**Problem to work on**
Quote the data below in full, minus the images.

═══ Supplied data ═══

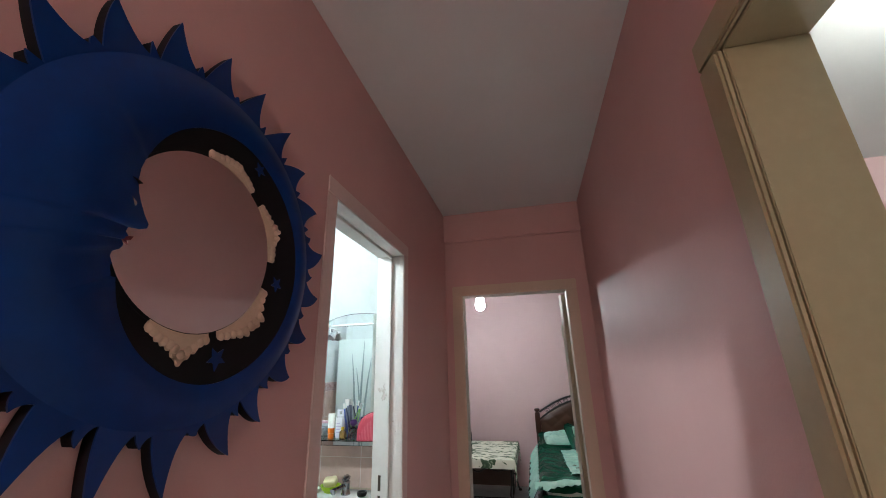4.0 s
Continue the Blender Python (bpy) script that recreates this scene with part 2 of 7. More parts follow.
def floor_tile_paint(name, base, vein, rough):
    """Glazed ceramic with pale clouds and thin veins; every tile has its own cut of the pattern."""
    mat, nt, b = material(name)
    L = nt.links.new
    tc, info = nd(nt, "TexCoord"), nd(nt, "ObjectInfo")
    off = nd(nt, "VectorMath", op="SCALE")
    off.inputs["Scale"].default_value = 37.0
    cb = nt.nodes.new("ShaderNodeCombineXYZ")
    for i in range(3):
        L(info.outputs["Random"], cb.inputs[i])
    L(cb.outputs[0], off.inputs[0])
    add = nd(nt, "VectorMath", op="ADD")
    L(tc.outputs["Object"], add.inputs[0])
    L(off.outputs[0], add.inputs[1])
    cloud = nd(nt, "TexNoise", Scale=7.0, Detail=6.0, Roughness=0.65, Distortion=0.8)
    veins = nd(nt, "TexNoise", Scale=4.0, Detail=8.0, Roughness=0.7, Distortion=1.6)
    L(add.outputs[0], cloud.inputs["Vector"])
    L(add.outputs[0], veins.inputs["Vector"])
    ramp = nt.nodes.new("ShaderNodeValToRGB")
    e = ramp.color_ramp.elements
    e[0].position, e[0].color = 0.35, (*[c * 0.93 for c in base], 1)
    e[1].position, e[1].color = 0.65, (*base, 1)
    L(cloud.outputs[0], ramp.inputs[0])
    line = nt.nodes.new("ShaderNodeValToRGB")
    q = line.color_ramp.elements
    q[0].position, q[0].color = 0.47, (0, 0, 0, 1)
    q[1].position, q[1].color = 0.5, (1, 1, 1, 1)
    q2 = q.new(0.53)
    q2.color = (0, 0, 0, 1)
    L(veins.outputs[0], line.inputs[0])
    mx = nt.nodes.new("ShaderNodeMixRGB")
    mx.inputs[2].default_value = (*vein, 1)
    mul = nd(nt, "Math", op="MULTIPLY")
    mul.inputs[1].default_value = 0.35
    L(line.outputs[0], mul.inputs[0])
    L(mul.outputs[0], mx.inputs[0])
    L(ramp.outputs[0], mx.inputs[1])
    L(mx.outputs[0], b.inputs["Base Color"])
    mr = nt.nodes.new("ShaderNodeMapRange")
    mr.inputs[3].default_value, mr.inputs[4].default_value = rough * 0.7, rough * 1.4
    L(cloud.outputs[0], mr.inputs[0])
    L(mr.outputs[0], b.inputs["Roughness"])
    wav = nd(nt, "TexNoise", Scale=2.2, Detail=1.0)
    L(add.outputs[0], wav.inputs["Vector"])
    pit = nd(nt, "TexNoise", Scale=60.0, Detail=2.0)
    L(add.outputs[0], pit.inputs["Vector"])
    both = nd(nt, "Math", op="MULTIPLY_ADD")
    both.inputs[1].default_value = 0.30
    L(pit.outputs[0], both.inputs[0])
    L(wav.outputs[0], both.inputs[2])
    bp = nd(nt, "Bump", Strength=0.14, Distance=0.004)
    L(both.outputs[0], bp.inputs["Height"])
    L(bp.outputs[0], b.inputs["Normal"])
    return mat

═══

**Solution for this task**
4.0 s
Continue the Blender Python (bpy) script that recreates this scene with part 2 of 7. More parts follow.
def floor_tile_paint(name, base, vein, rough):
    """Glazed ceramic with pale clouds and thin veins; every tile has its own cut of the pattern."""
    mat, nt, b = material(name)
    L = nt.links.new
    tc, info = nd(nt, "TexCoord"), nd(nt, "ObjectInfo")
    off = nd(nt, "VectorMath", op="SCALE")
    off.inputs["Scale"].default_value = 37.0
    cb = nt.nodes.new("ShaderNodeCombineXYZ")
    for i in range(3):
        L(info.outputs["Random"], cb.inputs[i])
    L(cb.outputs[0], off.inputs[0])
    add = nd(nt, "VectorMath", op="ADD")
    L(tc.outputs["Object"], add.inputs[0])
    L(off.outputs[0], add.inputs[1])
    cloud = nd(nt, "TexNoise", Scale=7.0, Detail=6.0, Roughness=0.65, Distortion=0.8)
    veins = nd(nt, "TexNoise", Scale=4.0, Detail=8.0, Roughness=0.7, Distortion=1.6)
    L(add.outputs[0], cloud.inputs["Vector"])
    L(add.outputs[0], veins.inputs["Vector"])
    ramp = nt.nodes.new("ShaderNodeValToRGB")
    e = ramp.color_ramp.elements
    e[0].position, e[0].color = 0.35, (*[c * 0.93 for c in base], 1)
    e[1].position, e[1].color = 0.65, (*base, 1)
    L(cloud.outputs[0], ramp.inputs[0])
    line = nt.nodes.new("ShaderNodeValToRGB")
    q = line.color_ramp.elements
    q[0].position, q[0].color = 0.47, (0, 0, 0, 1)
    q[1].position, q[1].color = 0.5, (1, 1, 1, 1)
    q2 = q.new(0.53)
    q2.color = (0, 0, 0, 1)
    L(veins.outputs[0], line.inputs[0])
    mx = nt.nodes.new("ShaderNodeMixRGB")
    mx.inputs[2].default_value = (*vein, 1)
    mul = nd(nt, "Math", op="MULTIPLY")
    mul.inputs[1].default_value = 0.35
    L(line.outputs[0], mul.inputs[0])
    L(mul.outputs[0], mx.inputs[0])
    L(ramp.outputs[0], mx.inputs[1])
    L(mx.outputs[0], b.inputs["Base Color"])
    mr = nt.nodes.new("ShaderNodeMapRange")
    mr.inputs[3].default_value, mr.inputs[4].default_value = rough * 0.7, rough * 1.4
    L(cloud.outputs[0], mr.inputs[0])
    L(mr.outputs[0], b.inputs["Roughness"])
    wav = nd(nt, "TexNoise", Scale=2.2, Detail=1.0)
    L(add.outputs[0], wav.inputs["Vector"])
    pit = nd(nt, "TexNoise", Scale=60.0, Detail=2.0)
    L(add.outputs[0], pit.inputs["Vector"])
    both = nd(nt, "Math", op="MULTIPLY_ADD")
    both.inputs[1].default_value = 0.30
    L(pit.outputs[0], both.inputs[0])
    L(wav.outputs[0], both.inputs[2])
    bp = nd(nt, "Bump", Strength=0.14, Distance=0.004)
    L(both.outputs[0], bp.inputs["Height"])
    L(bp.outputs[0], b.inputs["Normal"])
    return mat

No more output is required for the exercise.